Belajar dari Pagebluk COVID-19, Ketahanan Pangan Jadi Fokus Kementerian Pertahanan
Wakil Menteri Pertahanan (Wamenhan) Sakti Wahyu Trenggono (Foto: Biro Humas Kemenhan)

Bagikan:

JAKARTA - Kementerian Pertahanan (Kemhan) ingin meningkatkan ketahanan pangan untuk mengantisipasi dampak serangan wabah penyakit di masa depan. Apalagi, menurut World Health Organization (WHO) virus baru akan terus bermunculan di masa depan.

"Jadi seandainya pandemi COVID-19 ini usai, tak menjamin masa depan wabah penyakit baru tidak muncul. Karena itu, indikator ketahanan pangan harus kita tingkatkan di masa depan untuk mengantisipasi wabah penyakit," kata Wakil Menteri Pertahanan Sakti Wahyu Trenggono dalam webinar bertajuk 'Penguatan Pangan dan Kesehatan Rakyat Sebagai Basis Ketahanan Negara Pasca Pandemi', Kamis, 18 Juni.

Menurutnya, ada beberapa sektor yang rentan terdampak pagebluk, di antaranya sektor pekerjaan karena banyaknya pengangguran akibat berhentinya kegiatan ekonomi, sektor ketersediaan pangan, dan sektor ketahanan kesehatan.

Ketika ketiga sektor itu tidak bisa dikelola dengan baik, kata Trenggono, akan berpengaruh pada ketahanan pangan dan kedaulatan negara secara keseluruhan.

"Karena itu semua elemen bangsa perlu bekerjasama secara serius melawan ancaman pandemi agar ketahanan nasional terjaga," ungkapnya.

Terkait sektor pangan, Trenggono mengatakan komoditas yang banyak dikonsumsi oleh masyarakat adalah beras, gula, terigu, dan kedelai. 

"Komoditi seperti beras dan gula itu perlu perhatian kondisi cadangannya. Di samping itu ada pergeseran di mana Indonesia menjadi negara pengonsumsi mie terbesar kedua di dunia. Ini membuat kita impor gandum tinggi, begitu juga kedelai," jelasnya.

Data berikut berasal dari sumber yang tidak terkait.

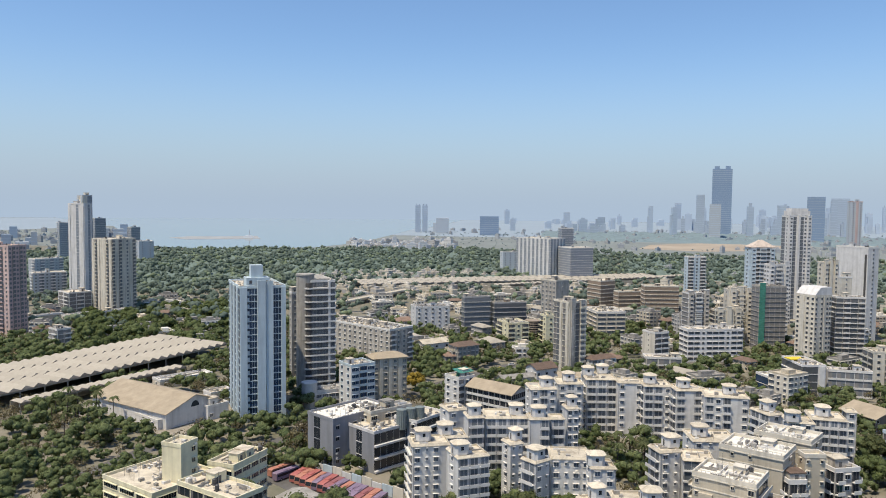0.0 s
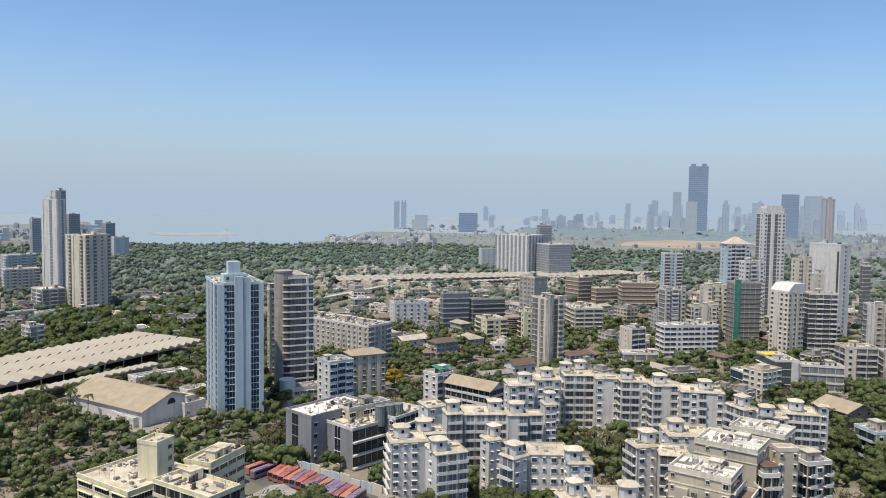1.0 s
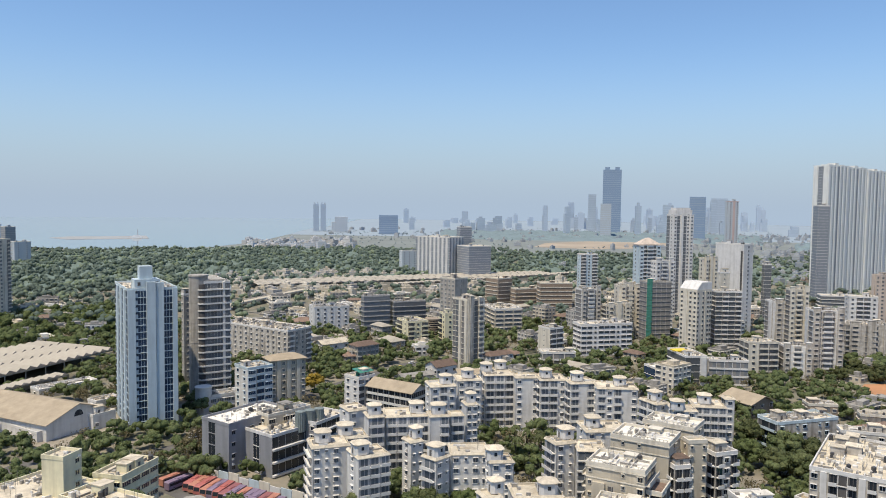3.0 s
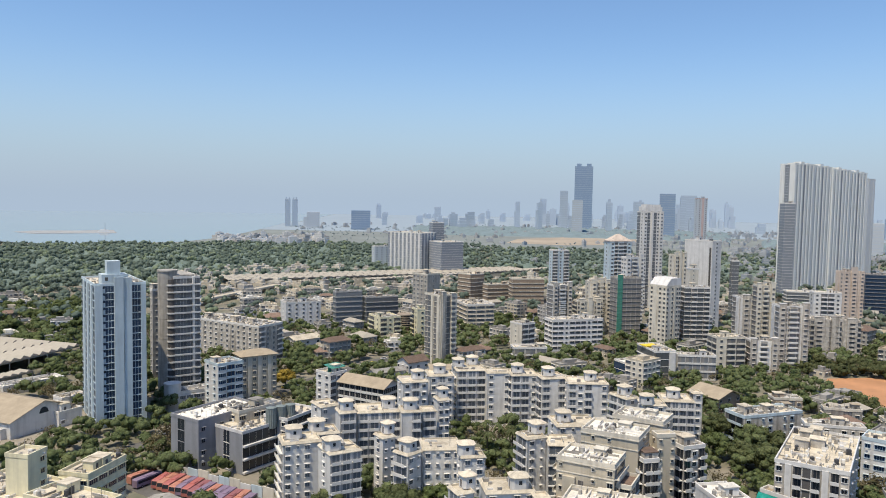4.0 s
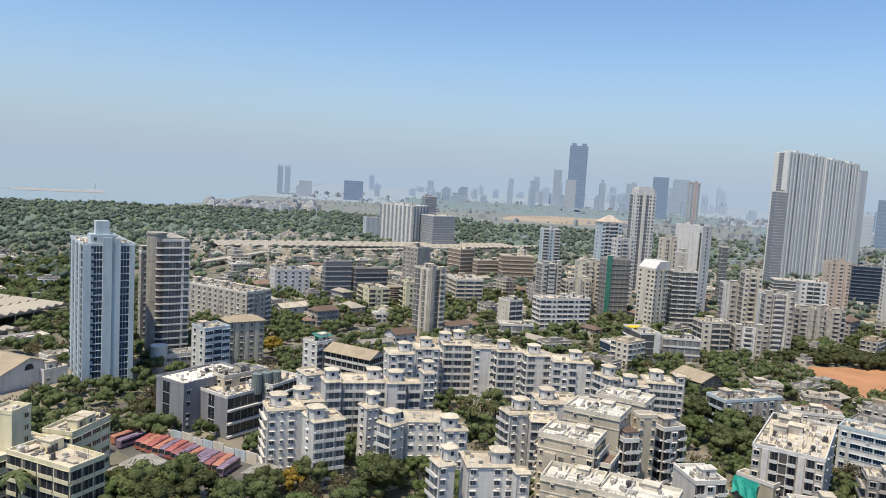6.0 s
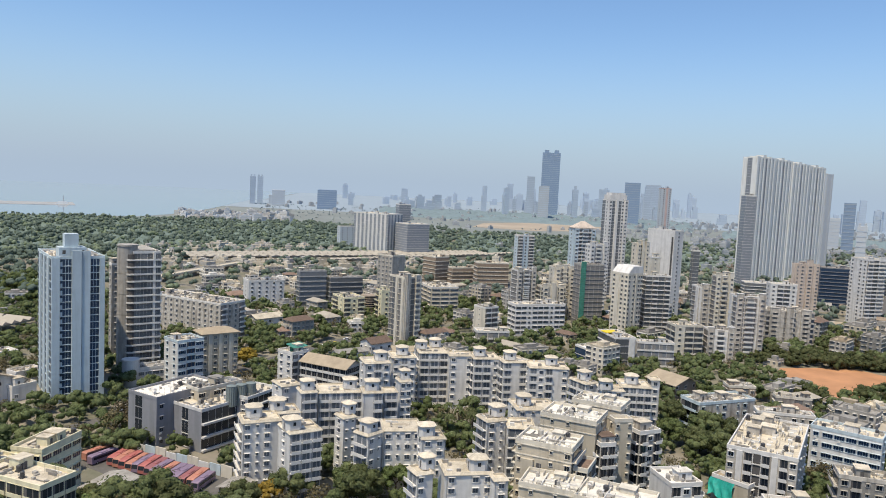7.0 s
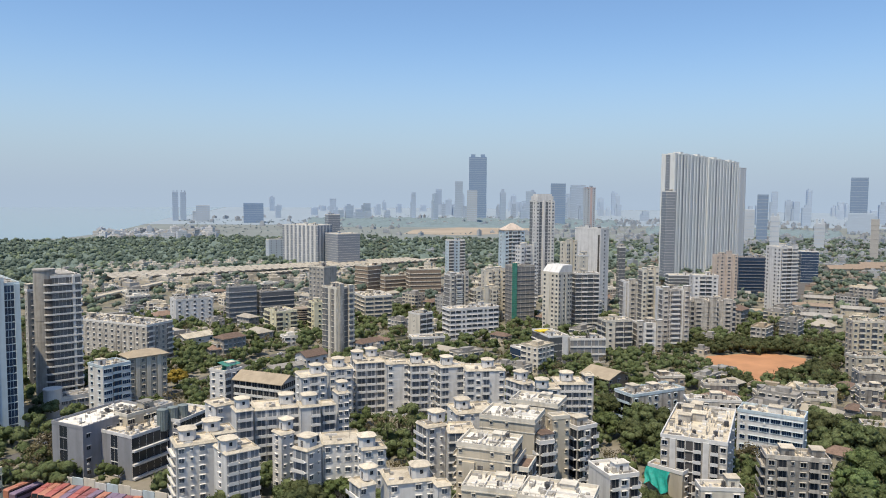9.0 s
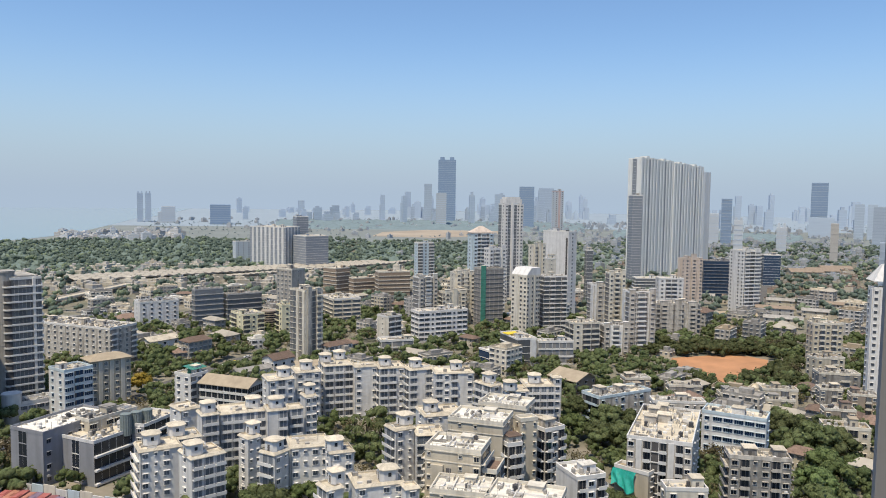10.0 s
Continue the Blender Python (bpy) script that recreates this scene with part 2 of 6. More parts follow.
def thing(name, x, y, yaw, label, category, group="", z=0.0, kind=""):
    ob = new(name)
    ob.matrix_basis = pose(x, y, z, 0, 0, yaw)
    return tagged(ob, label, category, group, kind)


TAKEN = []  # footprints: centre, half sizes, cos and sin


def take(x, y, yaw, w, d, margin=2.0):
    a = radians(yaw)
    cx, cy = x + (w * math.cos(a) - d * math.sin(a)) / 2, y + (w * math.sin(a) + d * math.cos(a)) / 2
    TAKEN.append((cx, cy, w / 2 + margin, d / 2 + margin, math.cos(a), math.sin(a)))


def free(x, y, extra=0.0):
    for cx, cy, hw, hd, c, s in TAKEN:
        dx, dy = x - cx, y - cy
        if abs(dx) < 150 and abs(dy) < 150 or hw > 60 or hd > 60:
            if abs(dx * c + dy * s) < hw + extra and abs(-dx * s + dy * c) < hd + extra:
                return False
    return True


# ---- facade pieces: seen from -y, origin at the foot of the cell's middle ----
def loft(p, prof, xs, special):
    """Runs a side profile of (y, z) along x as one closed piece; special(segment, edge) names the material of a face."""
    n = len(prof)
    vs = [(x, y, z) for x in xs for y, z in prof]
    fs, ms = [tuple(range(n)), tuple(range(len(vs) - 1, len(vs) - n - 1, -1))], [0, 0]
    for k in range(len(xs) - 1):
        for e in range(n):
            a, b = k * n + e, k * n + (e + 1) % n
            fs.append((b, a, a + n, b + n))
            ms.append(special(k, e))
    p.v, p.f, p.m = vs, fs, ms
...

Dia mengatakan, mengahdapi pagebluk dianalogikan seperti perang. Karenanya, perlu peralatan tempur yang kuat. Salah satu peralatan tempur itu, kata Trenggono, adalah cadangan pangan. Sayang, menurutnya, cadangan pangan di Indonesia belum sekuat negara lain.

"Sekarang itu di komoditas beras kita hanya kuat untuk 69 hari, bandingkan dengan India yang bisa setahun. Karena itu, kami dari Kemhan sedang mengajukan salah satu model yang bisa meningkatkan ketahanan pangan nasional," ujarnya sambil menambahkan salah satunya adalah membuat lahan khusus untuk ketahanan pangan nasional. 

Berdasarkan kajian Badan Perencanaan Pembangunan Nasional (Bappenas), ada 16,6 juta hektar kawasan hutan non-hutan layak dikonversi menjadi lahan pertanian produktif. Sehingga, Trenggono menilai, lahan tersebut sebaiknya dioptimalkan untuk ketahanan pangan.

Dia berharap, rencana pengadaan lahan pangan ini terealisasi dan menyumbangkan 20 persen cadangan pangan nasional ke depannya. "Kita pastikan ini memang untuk ketahanan pangan. Jadi, kawasan yang dipilih tidak boleh berubah fungsi dari kawasan tanaman pangan yang akan kita kembangkan," pungkasnya.